David and his many gender-bending personas in the 70’s including “Ziggy Stardust” and “The Thin White Duke” were often more popular than himself. Living in the shadow of these various presences actually caused him psychological harm. He mentioned that his personas “wouldn’t leave me alone for years. That was when it all started to go sour.. My whole personality was affected and it became very dangerous. I really did have doubts about my sanity”.
So even though David Bowie wasn’t gay himself (even though on the radio as one persona he said he was), these personalities were. This opens quite a complicated dialogue about queerness and how it relates to persona .vs. the person itself. Was he capitalizing on mainstream media with faux homosexuality? Possibly. Was it making a difference for the gay community despite his real heterosexuality?

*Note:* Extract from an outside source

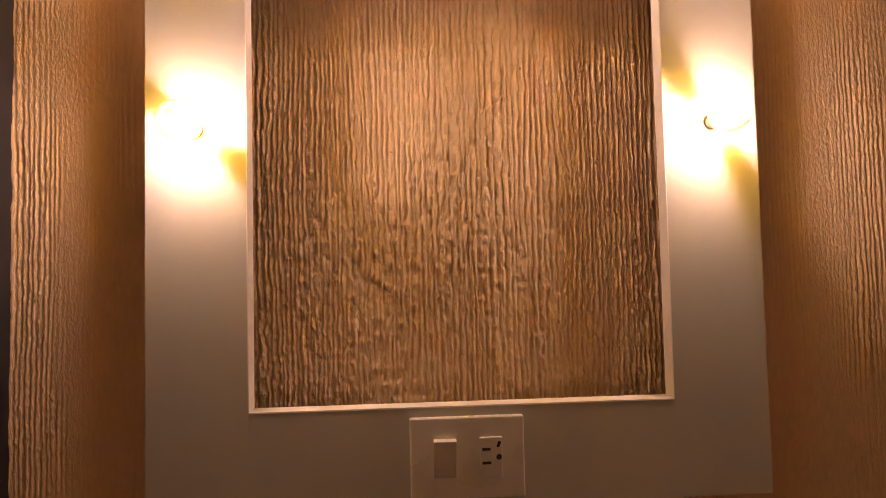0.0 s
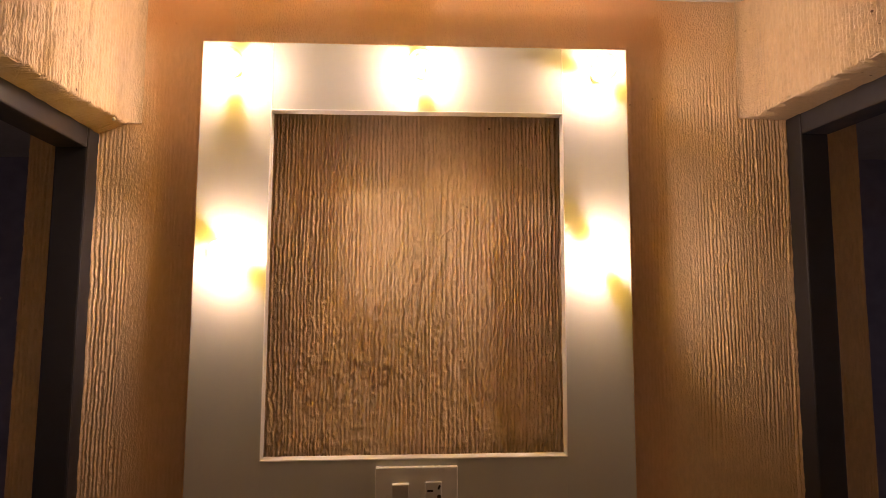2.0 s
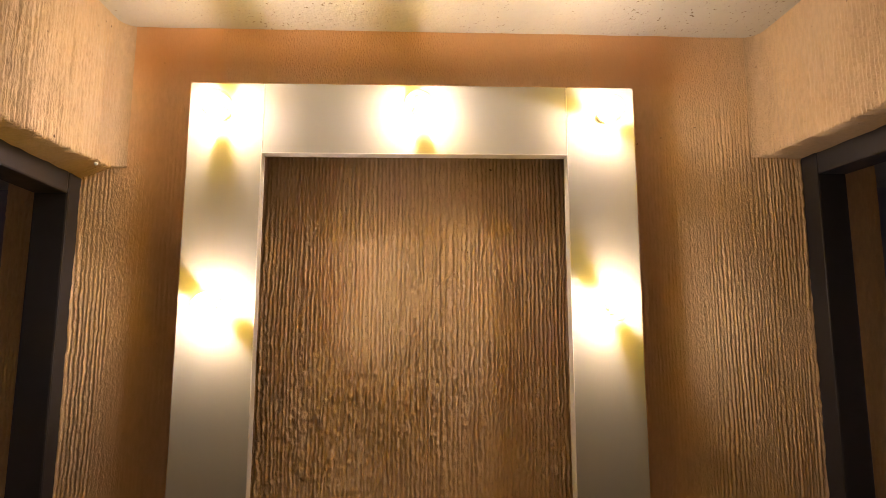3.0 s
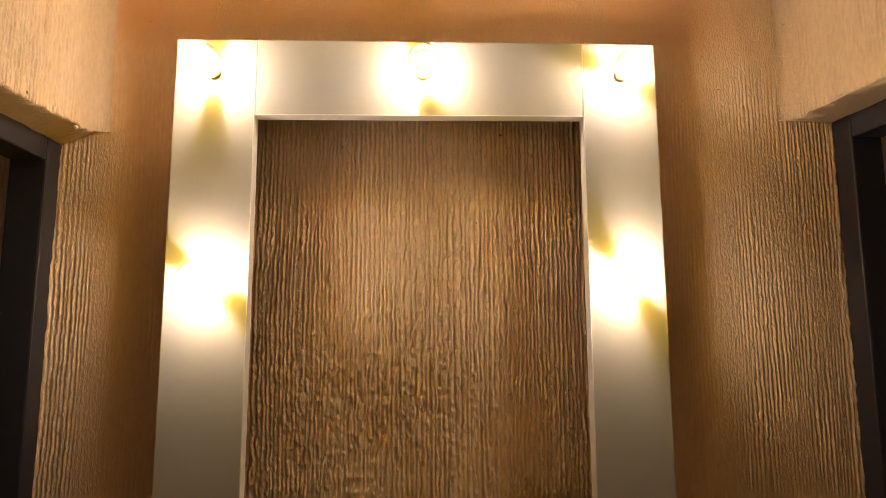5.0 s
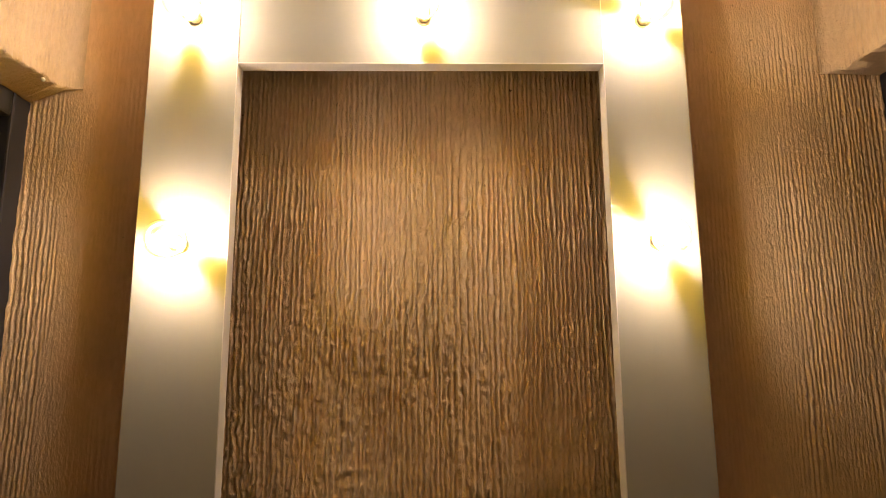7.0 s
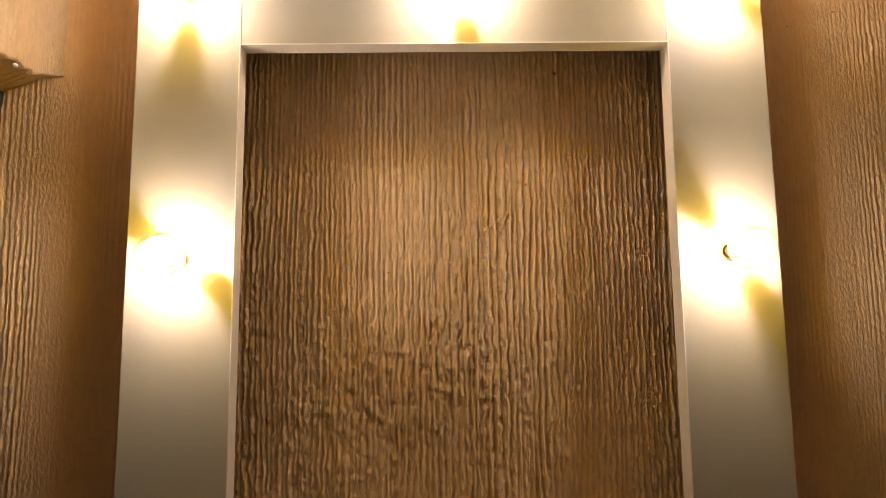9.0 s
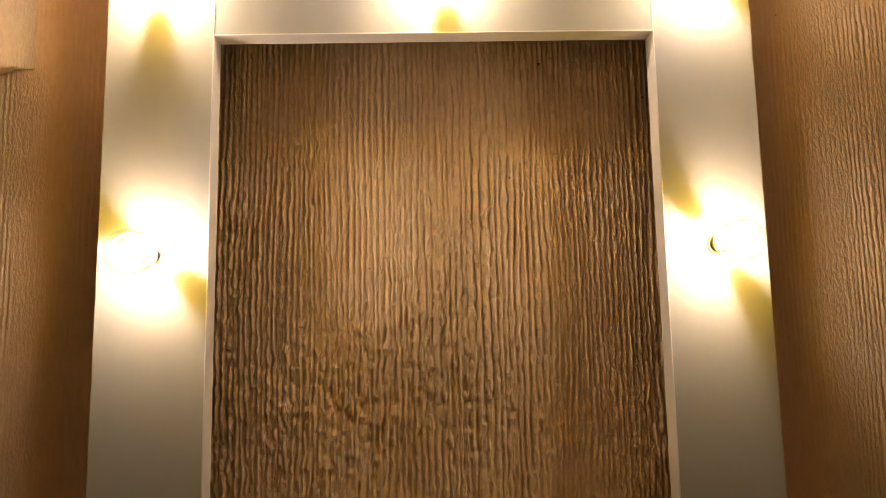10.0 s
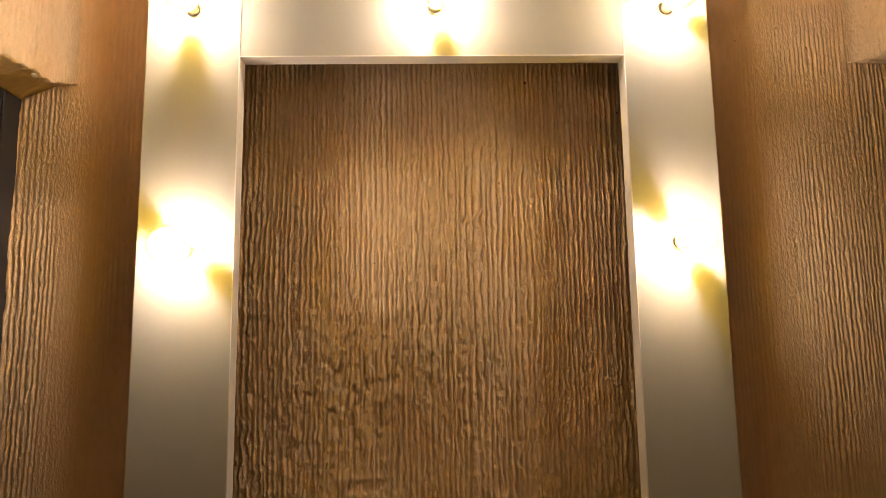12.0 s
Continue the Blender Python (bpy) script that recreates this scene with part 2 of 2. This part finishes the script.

Absolutely.
Always on the tip of cutting edge, David Bowie continually morphed through the movements of music. Post persona, David moved from Glam Rock to The New Romantic Era, forging a name for himself, still with a gender ambiguous pansexual quality.
It was here, as a fascinated child, that I met him… long haired, clad in makeup as the king of Goblin City. He was, despite his villainous nature in the movie “Labyrinth”, the protagonist to my gender-bending youth to young adulthood.
As a kid so desperate to leave my suburban life.. and as a teenager so desperate to be my gender-bending self… I found myself with the help of David Bowie. I become the person I wanted to be. David Bowie was with me when I shaved off my eyebrows, and cat walked the runway of Pope High School in Marietta, GA with 4 foot foam-stacked platforms and lipstick. David Bowie was with me when my parents put me in lockdown in their home for being gay and a gender nonconformist. David Bowie was with me as I threw garbage bags of clothes and tchotchkes out a 6th floor window into a pickup truck when I ran away to Athens, GA.
David Bowie was was with me, when I returned to Atlanta as a teen and would ride the MARTA subway to school in “raver drag” from Lenox, to 5 pts, to Inman Park.
David Bowie without a doubt was a legend to all that listened to him, but he was beyond Davy Jones, Ziggy Stardust, The Thin White Duke, or even Jareth, the Goblin King… He was the patron-saint of gender-benders, guiding us through our life to find ourselves without fear or hesitation.